Гангток: приветствие от Скарлатти
Из Лачунга мы спустились в Цунгтанг, в полудне пути по величественной долине с огромными водопадами по обеим сторонам и лесами, которые жались к вертикальным каменным стенам. Мы увидели лилии и первых бабочек и услышали первых сверчков. Мы прошли через последние деревни бхутия (тибетского народа) с яблоневыми садами и крытыми соломой домиками. Девушки там прекрасны, высокие, стройные, здоровые, сочные, как спелые персики. Потом мы постепенно спустились в район, населяемый лепча, робкими, скрытными людьми, которые почти никогда не ходят по ослиной дороге. Они прячутся среди деревьев или в кустарнике и потом осторожно переходят ее, как подозрительные пугливые животные.

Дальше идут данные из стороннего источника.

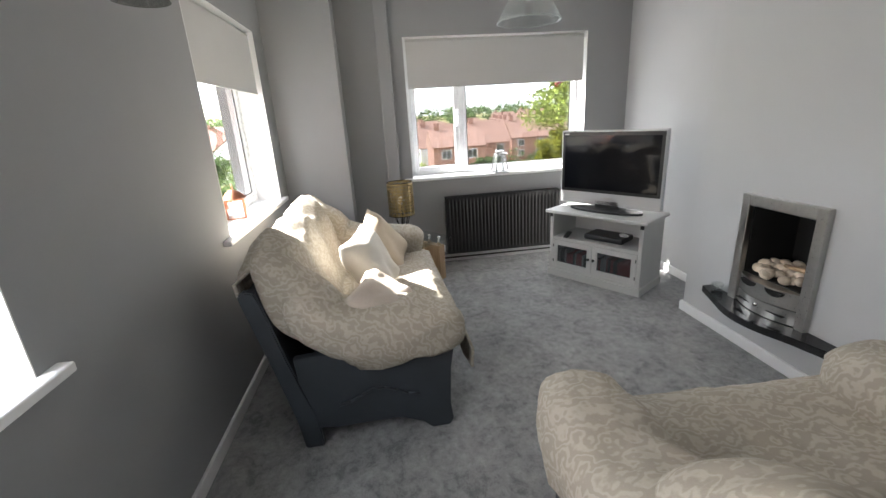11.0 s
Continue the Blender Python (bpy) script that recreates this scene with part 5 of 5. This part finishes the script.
h1 = house(47.5, 6.9, 6.0, 8, 3.9, 1.9, BUFF, "white and buff gable-fronted house across the street", chimney=False)
part("render_panel", boxes((-0.05, 0.0, 0.1, 3.0, -0.5, 3.95)), RENDERW, h1, "white rendered half of the front")
part("door", boxes((-0.07, 0.0, -1.0, -0.1, -0.3, 1.9)), DARKG, h1)
house(55, -6.8, 6.6, 8, 5.0, 2.0, REDB, "red brick end house with brown roof", ridge='y')
rng = random.Random(5)
for k in range(7):
    house(66 + 11 * k, -6.0 - 0.8 * k, 6.5, 8, 4.3, 3.0, REDB if k % 2 else RENDERW, "terraced house with brown roof on the hill", ridge='y')
    house(70 + 11 * k, -14.5 - 1.6 * k, 6.5, 8, 4.3, 3.0, REDB, "red terraced house in the rows beyond", ridge='y')
    if k < 5:
        house(78 + 13 * k, -24 - 2.5 * k, 7, 8, 4.3, 3.0, REDB, "red terraced house far up the slope", ridge='y')
        house(72 + 14 * k, 17 + 3.2 * k, 7, 8, 4.2, 2.8, REDB if k % 3 else RENDERW, "red brick house up the side street", ridge='x')
for k in range(6):
    for q in range(3):
        yy = 27 + 12.5 * q + 1.5 * k
        house(74 + 15 * k + 4 * q, yy, 8, 8, 4.4, 2.9, REDB if (k + q) % 3 else RENDERW, "red-roofed house in the rows on the hillside", ridge='y' if q % 2 else 'x')
        house(92 + 13 * k + 5 * q, -36 - 11.5 * q - 1.2 * k, 8, 8, 4.4, 2.9, REDB if (k + q) % 4 else RENDERW, "red-roofed house in the rows on the hillside", ridge='y')
house(150, 17, 9, 9, 4.5, 2.6, REDB, "red gabled house at the top of the street", ridge='x')


def car(x, y, rz, paint, label, z=None):
    c = thing("car", pose(x, y, (land(x, y) if z is None else z) + 0.05, 0, 0, rz), label, "car", "parked cars")
    body = prism(bmesh.new(), [(-2.0, 0.25), (2.0, 0.25), (2.05, 0.6), (1.9, 0.78), (1.1, 0.88), (0.45, 1.38), (-1.1, 1.42), (-1.75, 0.95), (-2.05, 0.85), (-2.08, 0.4)], -0.82, 0.82, 'y')
    bmesh.ops.bevel(body, geom=list(body.edges), offset=0.07, segments=3, affect='EDGES')
    part("body", smooth(body), paint, c)
    for s in (-0.765, 0.75):
        part("side_window", prism(bmesh.new(), [(0.9, 0.92), (0.42, 1.3), (-1.0, 1.33), (-1.5, 0.95)], s * 1.07, s * 1.07 + 0.02, 'y'), DARKG, c)
    for wx in (-1.25, 1.3):
        for wy in (-0.78, 0.78):
            wh = part("wheel", smooth(rod(bmesh.new(), (wx, wy - 0.1, 0.3), (wx, wy + 0.1, 0.3), 0.31, n=24)), BLACK, c)
            part("rim", rod(bmesh.new(), (wx, wy - 0.105, 0.3), (wx, wy + 0.105, 0.3), 0.19, n=16), CHROME, wh)


car(29.6, -1.5, 90, CARR, "bright red parked car on the street")
for k in range(7):
    car(62 + 9 * k, 0.6 + 1.05 * k, 7, (CARS, BLACK, CARS, NAVY, BLACK, CARS, BLACK)[k], "car parked up the side street")

po = thing("utility_pole", pose(33.0, 0.2, land(33, 0.2)), "tall brown wooden utility pole on the verge", "pole")
part("post", rod(bmesh.new(), (0, 0, -0.3), (0, 0, 6.6), 0.13, 0.09, 12), BARKD, po)
part("transformer", boxes((-0.15, 0.15, -0.25, 0.25, 5.6, 6.1), bev=0.02), BLACK, po)

# far woods on the rise
V, F = [], []
rng = random.Random(77)
for k in range(420):
    x, y = rng.uniform(100, 320), rng.uniform(-140, 130)
    if abs(y - (1.6 + 0.12 * (x - 50))) < 8 and x < 190 or (-40 < y < 40 and x < 165):
        continue
    r = rng.uniform(2.0, 4.2)
    leaves(V, F, (x, y, land(x, y) + r * 0.9), r, 60, 0.75, rng, 0.9)
for k in range(520):
    x, y = rng.uniform(52, 165), rng.uniform(-75, 75)
    if abs(y - (1.6 + 0.12 * (x - 50))) < 5.5 or (-13 < y < 10 and x < 64):
        continue
    r = rng.uniform(1.2, 2.9)
    leaves(V, F, (x, y, land(x, y) + r * 0.8), r, 60, 0.42, rng, 0.9)
me = bpy.data.meshes.new("far_woods")
me.from_pydata(V, [], F)
me.materials.append(LEAFC)
tagged(new("far_woods", me), "dark green woodland along the distant hill", "woods", kind="stuff")

# rose blooms hanging by the window outside
hg = thing("hanging_flowers", pose(6.25, 0.42, 1.72), "red and pink flowers hanging outside the window", "flowers")
for k in range(9):
    bm = blob(bmesh.new(), (0, 0, 0), (0.03, 0.03, 0.025), 1, 1, 12, 8, 0.012, 40, k)
    part("bloom", bm, PINK if k % 2 else REDM, hg).matrix_local = pose(rng.uniform(-.06, .06), rng.uniform(-.12, .12), rng.uniform(-.1, .1))
V, F = [], []
leaves(V, F, (0, 0, 0), 0.17, 90, 0.025, rng)
crown_part(V, F, LEAFB, hg, "foliage")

Из Цунгтанга до Сингхика был еще день пути через лес, уже тропический. Мы оставили Сингхик сегодня утром, а вечером добрались до Гангтока – почти сорокакилометровый путь по ослиной дороге, который начинается на высоте 900 метров и поднимается почти до 1500 метров. Это был убийственный день под дождем, в проклятой сырой жаре леса. Тьма спустилась, пока мы еще были на дороге, но, когда мы добрались до Гангтока, как там было светло! Конечно, от электрического света, я почти его забыл!